Presidential Lottery

Though the 1968 election is now remembered chiefly for the riots at the Democratic Convention in Chicago, this would be a good time to recall the Constitutional crisis it almost provoked.

Not only Richard Nixon and Hubert Humphrey were on that ballot; George Wallace was, too. Wallace knew he couldn’t win the presidency, but had a crude, entirely legal strategy for arresting the progress of the civil rights movement. If he could win enough electoral votes he could prevent either Nixon or Humphrey from winning the presidency outright. Then, he reasoned, he would throw his electoral votes to whichever candidate would ally with him to put the weight of the federal government in opposition to those uppity dark folk.

Luckily for us, Wallace garnered too few votes and the plan never came to fruition.

James Michener received an unexpected phone call that fall of 1968. Would he be interested, the Chairman of Pennsylvania’s Democratic Party wanted to know, in serving as a presidential elector? He was, and the subsequent experience made him a no-nonsense opponent of the electoral college system; being Michener, he wrote a book all about it — Presidential Lottery. Like everything else Michener ever wrote, it is thoughtful and thoroughly researched, and well worth reading.

James Madison’s notes of the Constitutional Convention make clear that the convention had two goals when they established the electoral college. The first was to make certain that the interests of the large states didn’t overwhelm the small states and render them insignificant, and the second was to backstop popular enthusiasm for a demagogue. The first was uppermost in the delegates’ minds, contrary to Alexander Hamilton’s emphasis on the second when he contributed to The Federalist. (Recall how bad communications were then, and consider the likelihood of the average citizen ever hearing a candidate speak.)

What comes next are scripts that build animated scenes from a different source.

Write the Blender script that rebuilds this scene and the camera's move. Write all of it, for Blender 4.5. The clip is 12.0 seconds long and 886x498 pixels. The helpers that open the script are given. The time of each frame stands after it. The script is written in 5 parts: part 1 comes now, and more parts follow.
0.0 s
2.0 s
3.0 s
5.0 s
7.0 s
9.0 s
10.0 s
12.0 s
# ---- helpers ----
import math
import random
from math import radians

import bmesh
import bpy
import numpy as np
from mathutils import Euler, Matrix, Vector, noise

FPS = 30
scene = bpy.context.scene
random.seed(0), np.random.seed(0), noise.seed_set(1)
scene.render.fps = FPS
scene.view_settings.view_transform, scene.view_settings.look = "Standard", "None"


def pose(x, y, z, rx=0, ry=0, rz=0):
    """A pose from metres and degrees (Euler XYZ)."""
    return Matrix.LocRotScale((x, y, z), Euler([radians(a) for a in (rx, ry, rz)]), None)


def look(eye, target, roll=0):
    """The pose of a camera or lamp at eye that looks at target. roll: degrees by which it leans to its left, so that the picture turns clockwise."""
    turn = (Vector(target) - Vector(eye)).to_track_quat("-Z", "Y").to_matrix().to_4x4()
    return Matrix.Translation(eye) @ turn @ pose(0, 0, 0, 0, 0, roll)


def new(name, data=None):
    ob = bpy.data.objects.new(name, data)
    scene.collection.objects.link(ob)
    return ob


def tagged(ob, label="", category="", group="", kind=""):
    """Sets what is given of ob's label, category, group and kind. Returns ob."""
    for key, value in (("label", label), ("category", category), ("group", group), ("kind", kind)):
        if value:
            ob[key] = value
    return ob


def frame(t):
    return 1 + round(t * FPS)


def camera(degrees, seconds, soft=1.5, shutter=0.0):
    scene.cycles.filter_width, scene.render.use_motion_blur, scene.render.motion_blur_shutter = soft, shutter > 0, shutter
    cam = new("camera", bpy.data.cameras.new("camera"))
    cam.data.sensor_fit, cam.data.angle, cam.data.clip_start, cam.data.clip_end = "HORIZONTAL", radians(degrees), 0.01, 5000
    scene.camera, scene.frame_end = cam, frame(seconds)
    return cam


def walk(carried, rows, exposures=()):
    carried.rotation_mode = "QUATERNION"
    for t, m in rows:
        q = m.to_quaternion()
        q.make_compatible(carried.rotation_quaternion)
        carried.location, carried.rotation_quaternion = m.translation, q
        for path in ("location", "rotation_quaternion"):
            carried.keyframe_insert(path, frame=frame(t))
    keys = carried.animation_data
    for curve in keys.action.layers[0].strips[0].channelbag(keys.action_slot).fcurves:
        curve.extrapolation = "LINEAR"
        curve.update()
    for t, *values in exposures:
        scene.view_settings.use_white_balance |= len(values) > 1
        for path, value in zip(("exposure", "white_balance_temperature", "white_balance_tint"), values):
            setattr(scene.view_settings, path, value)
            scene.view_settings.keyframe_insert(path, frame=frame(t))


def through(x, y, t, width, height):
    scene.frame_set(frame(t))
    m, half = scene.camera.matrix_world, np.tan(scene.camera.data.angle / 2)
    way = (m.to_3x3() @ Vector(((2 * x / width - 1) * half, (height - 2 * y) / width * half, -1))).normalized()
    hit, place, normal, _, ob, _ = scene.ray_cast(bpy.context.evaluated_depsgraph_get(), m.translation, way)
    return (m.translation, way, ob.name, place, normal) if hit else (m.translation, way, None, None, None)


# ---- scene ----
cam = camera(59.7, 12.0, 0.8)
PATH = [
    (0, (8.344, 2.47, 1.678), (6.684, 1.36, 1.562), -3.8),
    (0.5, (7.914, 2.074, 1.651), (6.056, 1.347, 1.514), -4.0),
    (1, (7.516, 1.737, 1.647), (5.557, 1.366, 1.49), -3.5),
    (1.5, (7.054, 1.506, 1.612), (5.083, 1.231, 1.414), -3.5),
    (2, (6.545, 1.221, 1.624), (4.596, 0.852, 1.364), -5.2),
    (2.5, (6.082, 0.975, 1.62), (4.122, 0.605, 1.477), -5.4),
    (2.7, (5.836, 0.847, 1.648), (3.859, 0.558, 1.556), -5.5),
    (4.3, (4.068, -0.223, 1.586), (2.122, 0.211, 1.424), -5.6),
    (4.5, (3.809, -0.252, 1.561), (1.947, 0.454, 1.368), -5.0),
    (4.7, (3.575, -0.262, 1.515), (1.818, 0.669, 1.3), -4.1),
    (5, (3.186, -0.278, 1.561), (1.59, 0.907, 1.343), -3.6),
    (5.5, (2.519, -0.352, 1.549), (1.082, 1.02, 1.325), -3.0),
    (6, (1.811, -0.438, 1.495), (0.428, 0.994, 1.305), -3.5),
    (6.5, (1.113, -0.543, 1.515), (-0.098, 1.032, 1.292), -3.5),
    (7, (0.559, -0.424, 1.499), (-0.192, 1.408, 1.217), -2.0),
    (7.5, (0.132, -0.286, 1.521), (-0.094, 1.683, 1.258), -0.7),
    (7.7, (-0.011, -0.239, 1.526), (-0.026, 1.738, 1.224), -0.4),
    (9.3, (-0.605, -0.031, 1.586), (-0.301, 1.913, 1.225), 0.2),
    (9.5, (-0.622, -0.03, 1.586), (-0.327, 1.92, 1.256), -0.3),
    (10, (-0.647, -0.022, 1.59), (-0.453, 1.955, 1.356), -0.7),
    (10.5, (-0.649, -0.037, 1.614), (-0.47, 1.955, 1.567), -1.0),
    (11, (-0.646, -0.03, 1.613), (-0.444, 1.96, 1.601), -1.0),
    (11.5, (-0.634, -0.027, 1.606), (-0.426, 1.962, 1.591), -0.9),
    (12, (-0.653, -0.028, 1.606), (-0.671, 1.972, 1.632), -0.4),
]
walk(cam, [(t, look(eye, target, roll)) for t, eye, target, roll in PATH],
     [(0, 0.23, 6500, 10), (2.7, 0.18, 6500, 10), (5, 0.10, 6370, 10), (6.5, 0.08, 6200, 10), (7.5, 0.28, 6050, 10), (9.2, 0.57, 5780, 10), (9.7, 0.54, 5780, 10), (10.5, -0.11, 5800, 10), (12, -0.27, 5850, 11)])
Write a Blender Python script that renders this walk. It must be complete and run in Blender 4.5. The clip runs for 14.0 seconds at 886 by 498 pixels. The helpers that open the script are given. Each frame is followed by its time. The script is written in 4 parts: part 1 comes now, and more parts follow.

We now have the peculiar and unanticipated circumstance that, thanks exclusively to the vagaries of vote distribution, an egregious buffoon who lost the popular vote by almost 3-million ballots may soon be inaugurated as president.

The electoral college has grievously imperiled the country, and now we must hope with crossed-fingers for that same committee of unknowns to do the almost unthinkable and upend the election.

It’s too late to save us this time around, but the Constitution must be amended and the electoral college eliminated. If a candidate fails to win a popular majority in the general election, there should be a runoff election or the choice should go to the Congress (House and Senate). I favor the second for the simple reason that elected officials aren’t likely to be gulled by a cheap demagogue so easily as Ma and Pa Kettle, and the inevitable wheeling-and-dealing should be adequate to protect the individual states.

What must never happen again is that an amoral cynic tap into the subterranean malice of a minority and put the survival of the country itself in danger.